## Set task
Copy out each line of the material in which the word "that" appears.

^^^^

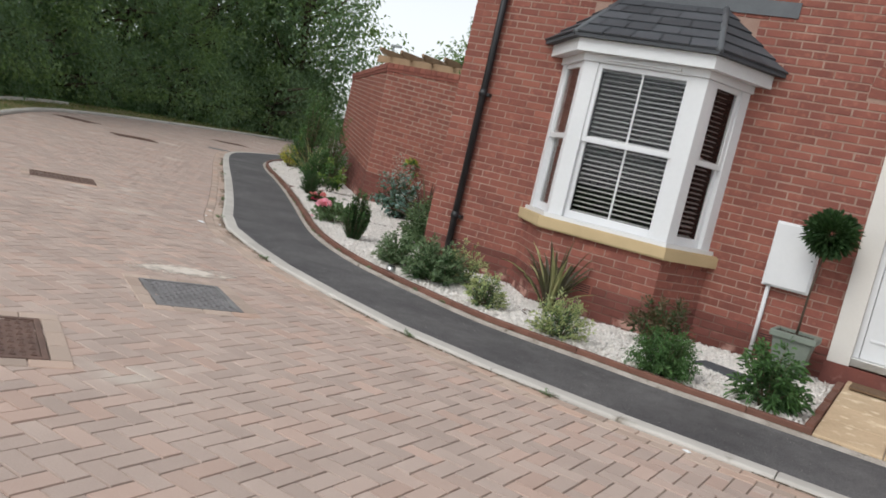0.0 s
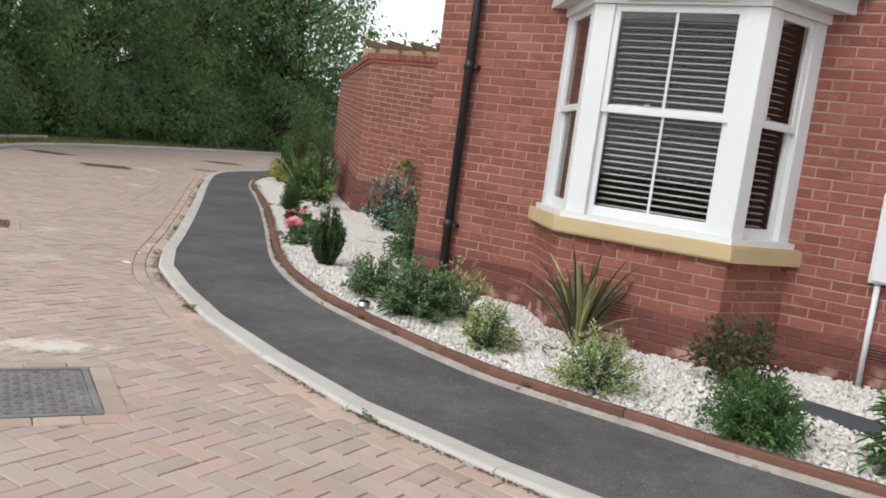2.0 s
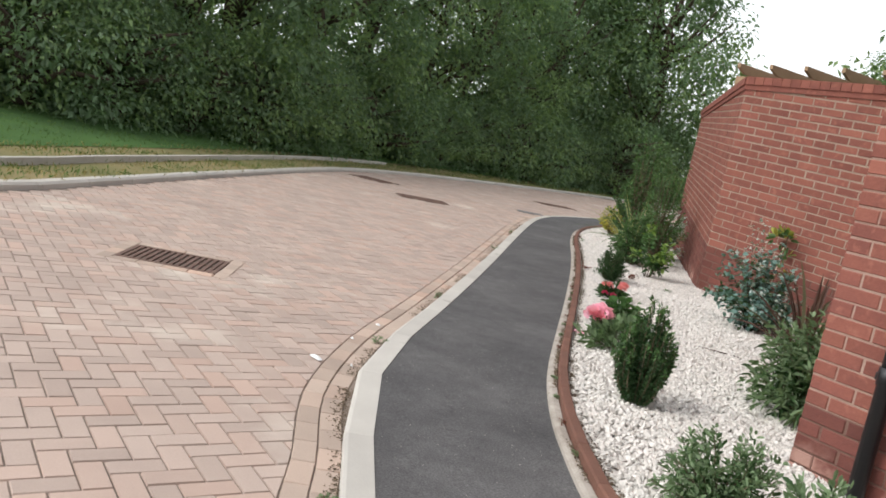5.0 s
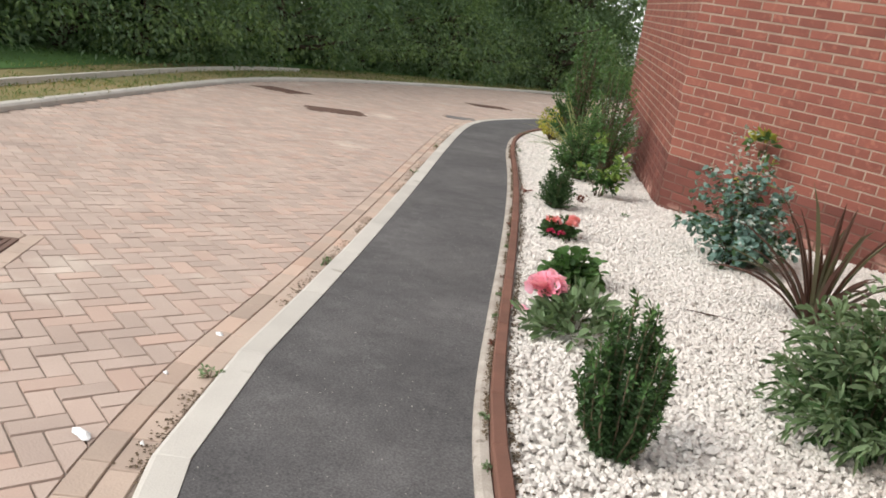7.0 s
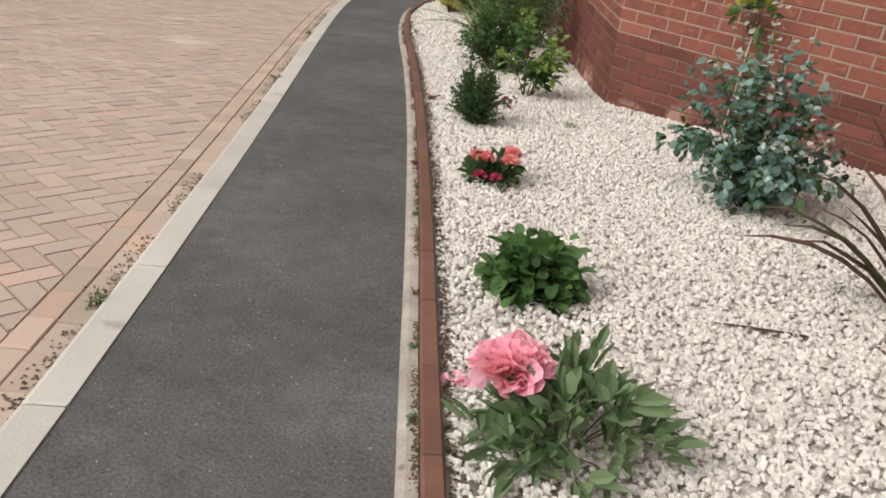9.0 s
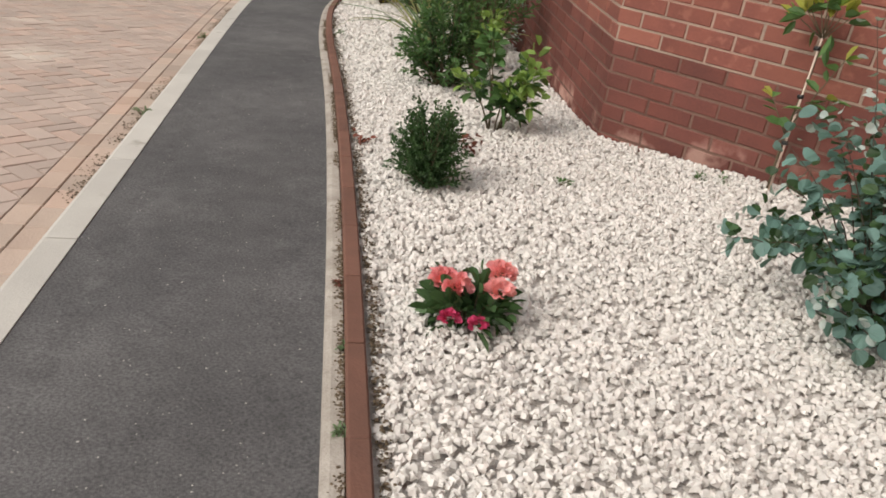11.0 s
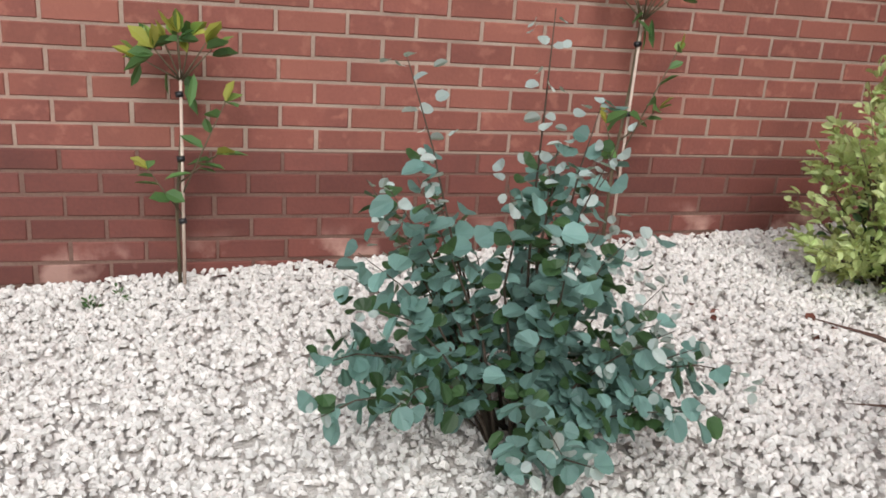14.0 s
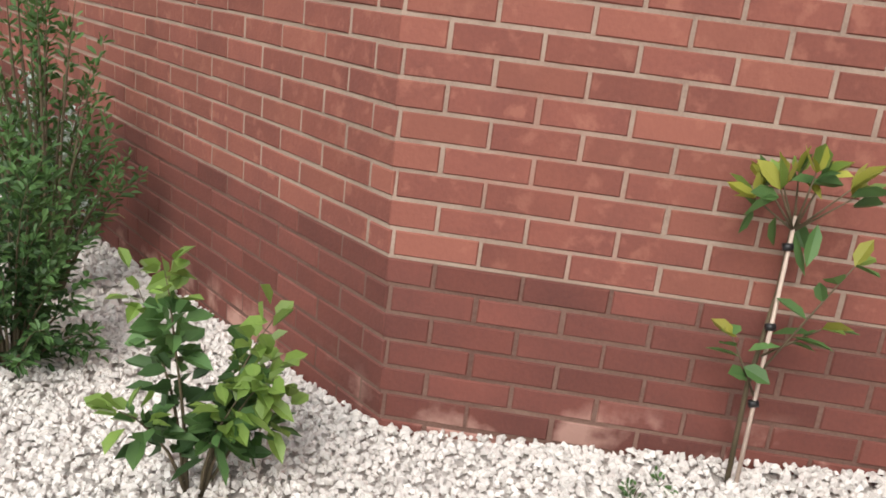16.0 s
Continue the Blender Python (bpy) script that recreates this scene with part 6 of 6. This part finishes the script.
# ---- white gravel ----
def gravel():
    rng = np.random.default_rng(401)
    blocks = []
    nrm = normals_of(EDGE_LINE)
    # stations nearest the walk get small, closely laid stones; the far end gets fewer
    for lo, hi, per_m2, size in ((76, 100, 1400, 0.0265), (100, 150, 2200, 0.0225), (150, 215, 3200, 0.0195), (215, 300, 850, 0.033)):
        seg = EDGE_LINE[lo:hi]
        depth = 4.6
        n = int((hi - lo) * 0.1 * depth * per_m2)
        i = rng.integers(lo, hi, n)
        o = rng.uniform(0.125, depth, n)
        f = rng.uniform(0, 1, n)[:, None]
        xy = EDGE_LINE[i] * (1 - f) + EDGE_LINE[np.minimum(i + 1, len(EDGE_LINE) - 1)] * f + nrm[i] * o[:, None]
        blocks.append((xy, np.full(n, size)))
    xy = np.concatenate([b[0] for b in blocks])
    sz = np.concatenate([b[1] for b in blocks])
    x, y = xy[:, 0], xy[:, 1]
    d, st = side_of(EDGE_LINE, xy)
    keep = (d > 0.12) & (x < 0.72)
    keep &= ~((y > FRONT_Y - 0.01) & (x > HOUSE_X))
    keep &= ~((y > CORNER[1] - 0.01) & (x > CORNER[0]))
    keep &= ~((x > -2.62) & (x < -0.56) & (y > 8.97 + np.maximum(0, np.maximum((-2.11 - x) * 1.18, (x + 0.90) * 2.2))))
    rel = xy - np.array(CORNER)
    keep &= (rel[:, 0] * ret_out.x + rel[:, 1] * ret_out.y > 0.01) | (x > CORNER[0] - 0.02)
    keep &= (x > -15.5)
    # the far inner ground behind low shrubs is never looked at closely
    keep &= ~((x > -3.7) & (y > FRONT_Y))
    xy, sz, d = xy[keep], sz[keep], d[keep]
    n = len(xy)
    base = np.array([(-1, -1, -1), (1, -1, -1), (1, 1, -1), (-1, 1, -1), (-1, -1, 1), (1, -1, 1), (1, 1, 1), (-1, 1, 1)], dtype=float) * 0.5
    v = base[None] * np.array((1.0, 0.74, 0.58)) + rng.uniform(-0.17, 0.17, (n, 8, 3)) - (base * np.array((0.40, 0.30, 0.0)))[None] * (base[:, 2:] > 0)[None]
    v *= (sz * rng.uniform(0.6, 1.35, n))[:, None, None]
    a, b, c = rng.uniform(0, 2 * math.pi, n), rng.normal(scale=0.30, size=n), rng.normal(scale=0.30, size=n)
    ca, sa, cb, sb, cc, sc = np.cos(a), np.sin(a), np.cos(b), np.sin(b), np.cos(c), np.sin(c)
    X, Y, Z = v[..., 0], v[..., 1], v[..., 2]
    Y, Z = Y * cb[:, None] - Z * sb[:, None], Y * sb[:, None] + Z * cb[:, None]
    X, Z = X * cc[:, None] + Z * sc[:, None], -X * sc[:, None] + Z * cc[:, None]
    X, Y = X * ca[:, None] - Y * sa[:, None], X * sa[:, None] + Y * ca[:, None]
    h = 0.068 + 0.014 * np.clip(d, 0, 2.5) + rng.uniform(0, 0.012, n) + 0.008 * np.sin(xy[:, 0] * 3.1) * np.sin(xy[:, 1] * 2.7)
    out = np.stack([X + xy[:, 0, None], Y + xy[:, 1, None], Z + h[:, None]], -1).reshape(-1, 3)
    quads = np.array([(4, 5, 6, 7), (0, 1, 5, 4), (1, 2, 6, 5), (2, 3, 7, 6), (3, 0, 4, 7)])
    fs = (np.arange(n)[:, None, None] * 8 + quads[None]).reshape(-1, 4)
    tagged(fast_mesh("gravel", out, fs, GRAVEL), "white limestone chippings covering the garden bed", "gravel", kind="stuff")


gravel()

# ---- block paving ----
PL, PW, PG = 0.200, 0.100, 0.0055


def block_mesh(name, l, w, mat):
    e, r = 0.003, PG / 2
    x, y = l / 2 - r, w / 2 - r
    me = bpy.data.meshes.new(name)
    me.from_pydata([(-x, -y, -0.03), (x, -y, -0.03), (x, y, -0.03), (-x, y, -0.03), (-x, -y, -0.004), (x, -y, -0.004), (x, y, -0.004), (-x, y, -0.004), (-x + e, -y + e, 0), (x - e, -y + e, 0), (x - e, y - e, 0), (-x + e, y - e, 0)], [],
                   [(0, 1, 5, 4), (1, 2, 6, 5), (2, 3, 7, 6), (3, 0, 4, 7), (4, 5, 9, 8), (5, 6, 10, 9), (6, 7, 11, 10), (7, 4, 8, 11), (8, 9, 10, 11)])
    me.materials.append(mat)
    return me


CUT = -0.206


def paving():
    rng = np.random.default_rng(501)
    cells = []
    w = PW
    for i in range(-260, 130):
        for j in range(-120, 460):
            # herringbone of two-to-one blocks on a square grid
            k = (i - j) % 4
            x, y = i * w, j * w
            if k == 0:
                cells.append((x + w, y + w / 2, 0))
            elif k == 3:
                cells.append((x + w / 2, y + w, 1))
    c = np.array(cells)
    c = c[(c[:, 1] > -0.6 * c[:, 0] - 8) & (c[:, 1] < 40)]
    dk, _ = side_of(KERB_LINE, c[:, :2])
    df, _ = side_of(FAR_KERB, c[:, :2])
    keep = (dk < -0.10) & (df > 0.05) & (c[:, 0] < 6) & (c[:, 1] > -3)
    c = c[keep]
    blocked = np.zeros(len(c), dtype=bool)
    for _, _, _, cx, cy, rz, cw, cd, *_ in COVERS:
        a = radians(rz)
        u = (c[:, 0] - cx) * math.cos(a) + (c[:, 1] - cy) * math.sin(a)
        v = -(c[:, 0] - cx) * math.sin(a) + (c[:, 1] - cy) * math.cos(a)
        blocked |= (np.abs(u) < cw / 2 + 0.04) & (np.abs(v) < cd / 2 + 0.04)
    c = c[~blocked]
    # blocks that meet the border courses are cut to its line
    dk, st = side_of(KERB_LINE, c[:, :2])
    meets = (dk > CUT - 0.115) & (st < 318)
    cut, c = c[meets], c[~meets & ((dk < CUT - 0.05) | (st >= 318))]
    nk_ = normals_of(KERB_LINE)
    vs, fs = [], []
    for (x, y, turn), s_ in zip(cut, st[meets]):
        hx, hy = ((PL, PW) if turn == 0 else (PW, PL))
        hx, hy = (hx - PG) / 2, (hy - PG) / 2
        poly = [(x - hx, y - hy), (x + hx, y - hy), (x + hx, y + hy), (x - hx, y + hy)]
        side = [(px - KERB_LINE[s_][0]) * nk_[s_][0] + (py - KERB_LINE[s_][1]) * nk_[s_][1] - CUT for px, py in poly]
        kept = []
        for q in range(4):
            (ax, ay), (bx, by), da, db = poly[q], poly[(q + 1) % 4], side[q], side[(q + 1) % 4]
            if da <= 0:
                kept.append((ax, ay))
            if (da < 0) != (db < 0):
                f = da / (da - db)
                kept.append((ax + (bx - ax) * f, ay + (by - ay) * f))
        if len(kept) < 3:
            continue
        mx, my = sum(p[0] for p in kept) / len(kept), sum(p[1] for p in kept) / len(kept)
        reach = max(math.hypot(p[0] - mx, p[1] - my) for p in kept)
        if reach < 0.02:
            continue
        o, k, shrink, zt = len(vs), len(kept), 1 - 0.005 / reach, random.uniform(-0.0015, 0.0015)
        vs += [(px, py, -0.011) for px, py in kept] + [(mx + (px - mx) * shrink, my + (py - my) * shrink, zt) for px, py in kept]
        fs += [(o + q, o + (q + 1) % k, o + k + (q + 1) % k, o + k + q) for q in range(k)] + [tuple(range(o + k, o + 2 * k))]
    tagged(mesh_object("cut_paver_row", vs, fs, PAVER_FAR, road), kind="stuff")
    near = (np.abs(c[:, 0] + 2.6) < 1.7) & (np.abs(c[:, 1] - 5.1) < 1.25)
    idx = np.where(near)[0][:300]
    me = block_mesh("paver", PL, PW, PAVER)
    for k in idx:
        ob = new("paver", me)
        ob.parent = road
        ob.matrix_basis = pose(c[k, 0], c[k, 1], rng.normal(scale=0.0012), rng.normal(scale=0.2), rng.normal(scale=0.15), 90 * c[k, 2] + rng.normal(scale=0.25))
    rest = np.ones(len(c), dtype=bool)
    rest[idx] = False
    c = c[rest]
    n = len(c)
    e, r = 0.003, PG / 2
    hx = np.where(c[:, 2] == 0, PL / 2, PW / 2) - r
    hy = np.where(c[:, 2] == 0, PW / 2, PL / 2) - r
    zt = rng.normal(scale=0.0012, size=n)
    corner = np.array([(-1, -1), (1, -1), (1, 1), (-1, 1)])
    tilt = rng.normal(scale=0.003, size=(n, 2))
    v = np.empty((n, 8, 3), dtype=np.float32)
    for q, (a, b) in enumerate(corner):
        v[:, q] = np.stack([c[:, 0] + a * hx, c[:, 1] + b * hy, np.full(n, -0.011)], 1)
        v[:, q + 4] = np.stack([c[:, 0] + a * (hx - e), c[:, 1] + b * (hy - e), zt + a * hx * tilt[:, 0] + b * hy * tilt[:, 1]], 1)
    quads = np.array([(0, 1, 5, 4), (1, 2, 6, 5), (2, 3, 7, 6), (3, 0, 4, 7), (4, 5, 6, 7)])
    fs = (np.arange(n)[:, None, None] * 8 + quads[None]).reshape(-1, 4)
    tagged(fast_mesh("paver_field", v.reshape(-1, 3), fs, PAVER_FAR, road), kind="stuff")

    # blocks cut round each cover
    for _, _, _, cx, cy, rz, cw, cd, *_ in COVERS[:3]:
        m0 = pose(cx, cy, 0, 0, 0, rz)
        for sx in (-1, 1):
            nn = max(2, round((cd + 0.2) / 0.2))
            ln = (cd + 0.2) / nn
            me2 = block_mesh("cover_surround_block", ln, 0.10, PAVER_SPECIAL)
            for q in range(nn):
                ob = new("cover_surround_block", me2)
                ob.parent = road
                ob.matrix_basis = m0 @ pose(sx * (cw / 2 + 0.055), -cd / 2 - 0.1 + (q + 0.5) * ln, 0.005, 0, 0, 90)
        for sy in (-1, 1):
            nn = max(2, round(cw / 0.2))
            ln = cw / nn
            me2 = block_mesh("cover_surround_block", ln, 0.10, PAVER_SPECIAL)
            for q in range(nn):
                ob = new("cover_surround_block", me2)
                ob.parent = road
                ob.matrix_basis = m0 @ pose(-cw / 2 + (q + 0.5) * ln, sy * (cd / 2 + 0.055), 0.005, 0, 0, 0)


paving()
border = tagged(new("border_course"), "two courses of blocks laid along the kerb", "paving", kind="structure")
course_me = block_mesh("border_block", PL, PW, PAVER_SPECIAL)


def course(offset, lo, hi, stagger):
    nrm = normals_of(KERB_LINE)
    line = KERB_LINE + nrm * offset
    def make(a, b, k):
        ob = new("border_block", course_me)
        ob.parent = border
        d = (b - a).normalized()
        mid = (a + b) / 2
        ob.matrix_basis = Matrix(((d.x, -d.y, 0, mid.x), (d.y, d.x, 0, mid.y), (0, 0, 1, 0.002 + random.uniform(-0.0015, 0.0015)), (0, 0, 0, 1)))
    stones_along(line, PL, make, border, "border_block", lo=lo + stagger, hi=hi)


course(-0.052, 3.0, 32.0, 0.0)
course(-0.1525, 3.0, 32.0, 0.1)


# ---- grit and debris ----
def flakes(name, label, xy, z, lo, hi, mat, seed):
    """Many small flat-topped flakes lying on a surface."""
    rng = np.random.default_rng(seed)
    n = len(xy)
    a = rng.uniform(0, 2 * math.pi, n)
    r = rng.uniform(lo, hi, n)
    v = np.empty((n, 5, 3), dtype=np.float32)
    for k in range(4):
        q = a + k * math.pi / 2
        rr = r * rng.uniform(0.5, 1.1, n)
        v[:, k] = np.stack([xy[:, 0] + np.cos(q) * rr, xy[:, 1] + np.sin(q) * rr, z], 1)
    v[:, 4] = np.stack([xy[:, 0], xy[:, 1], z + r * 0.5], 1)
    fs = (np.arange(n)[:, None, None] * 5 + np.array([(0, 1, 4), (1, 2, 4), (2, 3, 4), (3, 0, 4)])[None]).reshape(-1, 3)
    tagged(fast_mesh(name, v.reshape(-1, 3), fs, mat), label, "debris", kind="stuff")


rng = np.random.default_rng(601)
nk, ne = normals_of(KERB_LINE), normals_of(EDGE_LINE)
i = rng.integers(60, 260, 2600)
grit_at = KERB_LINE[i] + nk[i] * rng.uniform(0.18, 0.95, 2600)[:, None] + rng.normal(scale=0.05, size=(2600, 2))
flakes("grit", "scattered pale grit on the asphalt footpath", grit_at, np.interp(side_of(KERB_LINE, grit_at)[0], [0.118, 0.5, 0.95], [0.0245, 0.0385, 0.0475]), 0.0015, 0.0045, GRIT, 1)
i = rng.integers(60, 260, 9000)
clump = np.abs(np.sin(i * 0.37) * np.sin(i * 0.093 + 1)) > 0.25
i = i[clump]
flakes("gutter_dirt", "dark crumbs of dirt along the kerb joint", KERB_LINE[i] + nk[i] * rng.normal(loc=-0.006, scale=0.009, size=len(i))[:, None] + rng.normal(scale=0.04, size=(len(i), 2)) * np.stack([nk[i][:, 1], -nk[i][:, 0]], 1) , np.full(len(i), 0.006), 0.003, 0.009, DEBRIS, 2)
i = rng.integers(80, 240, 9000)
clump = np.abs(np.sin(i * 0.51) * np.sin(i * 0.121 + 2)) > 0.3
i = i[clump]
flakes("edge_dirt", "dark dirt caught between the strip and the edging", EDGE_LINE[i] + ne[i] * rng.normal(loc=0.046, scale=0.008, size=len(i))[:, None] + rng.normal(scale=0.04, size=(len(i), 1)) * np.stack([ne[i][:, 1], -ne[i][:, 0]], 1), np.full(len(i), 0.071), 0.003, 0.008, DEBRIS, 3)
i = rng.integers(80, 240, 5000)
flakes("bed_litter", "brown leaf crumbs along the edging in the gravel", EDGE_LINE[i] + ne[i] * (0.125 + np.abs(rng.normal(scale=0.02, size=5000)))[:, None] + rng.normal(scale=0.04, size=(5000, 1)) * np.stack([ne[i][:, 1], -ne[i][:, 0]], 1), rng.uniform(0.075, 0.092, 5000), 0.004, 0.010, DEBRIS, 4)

^^^^

## Output for this exercise
Continue the Blender Python (bpy) script that recreates this scene with part 6 of 6. This part finishes the script.
    # blocks that meet the border courses are cut to its line